- Born: Braveman Chizvino December 22, 1988 (age 37) Bikita, Zimbabwe
- Origin: Zimbabwe
- Genres: Jiti, Afro-fusion
- Occupations: Musician, singer-songwriter
- Years active: 2010s–present

= Baba Harare =

Zimbabwean musician

Baba Harare (born Braveman Chizvino on 22 December 1988) is a Zimbabwean musician. He first gained national recognition as a guitarist and backing vocalist in Jah Prayzah’s Third Generation band before establishing a solo career in the jiti genre.

== Early life ==
Braveman Chizvino was born in Bikita, Zimbabwe. He attended Mashoko Mission, where he completed his primary and secondary education. He began learning guitar at a young age and participated in local musical activities prior to entering the professional music industry.

== Career ==

=== Jah Prayzah and Third Generation ===
Baba Harare began his professional music career as a guitarist and backing vocalist. He rose to prominence as a member of Jah Prayzah’s Third Generation band, performing at national shows and tours that brought him wider public exposure.

=== Solo career ===
After leaving Jah Prayzah's band, Baba Harare formed his own musical ensemble and launched a solo career. His debut album, Chikwama Changu, marked his transition to a lead artist within the jiti genre and received coverage in Zimbabwean entertainment media.

He continued to release music and perform as a solo artist, with his work regularly featured in print and online media coverage.

=== Musical direction ===
In 2024, Baba Harare announced a move toward gospel music, citing personal religious convictions. This shift and its associated releases were reported by The Zimbabwe Independent.

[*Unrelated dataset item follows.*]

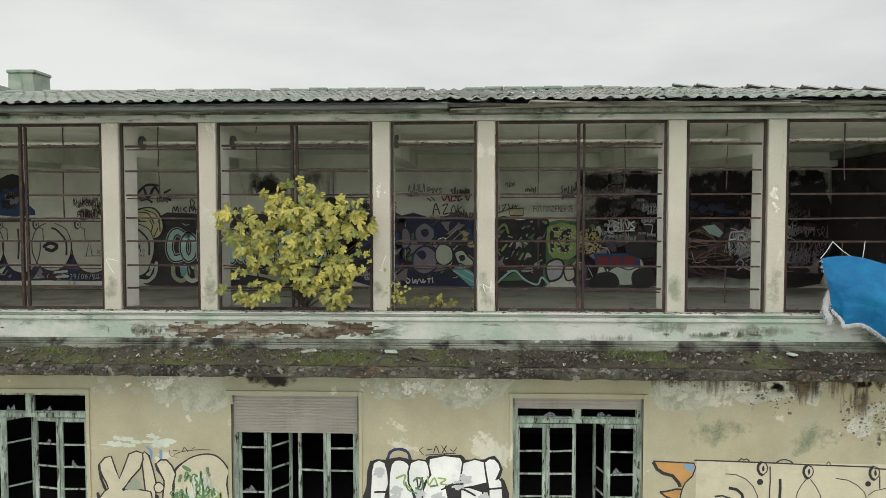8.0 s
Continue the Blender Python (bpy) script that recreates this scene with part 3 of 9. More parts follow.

In 2025, he stated that he had returned to jiti music while maintaining his Christian faith, explaining in interviews that the two were not mutually exclusive.

=== Collaborations ===
Baba Harare has collaborated with a number of musicians during his solo career, including Zimbabwean singer-songwriters Mai Tt and Gemma Griffiths.

== Discography ==
=== Albums ===
- Chikwama Changu (2017)

=== Extended plays ===
- Greater and Wiser (2025)

== Personal life ==
Baba Harare has generally kept his personal life private. Public discussion has largely focused on his religious views as expressed in interviews with Zimbabwean media outlets.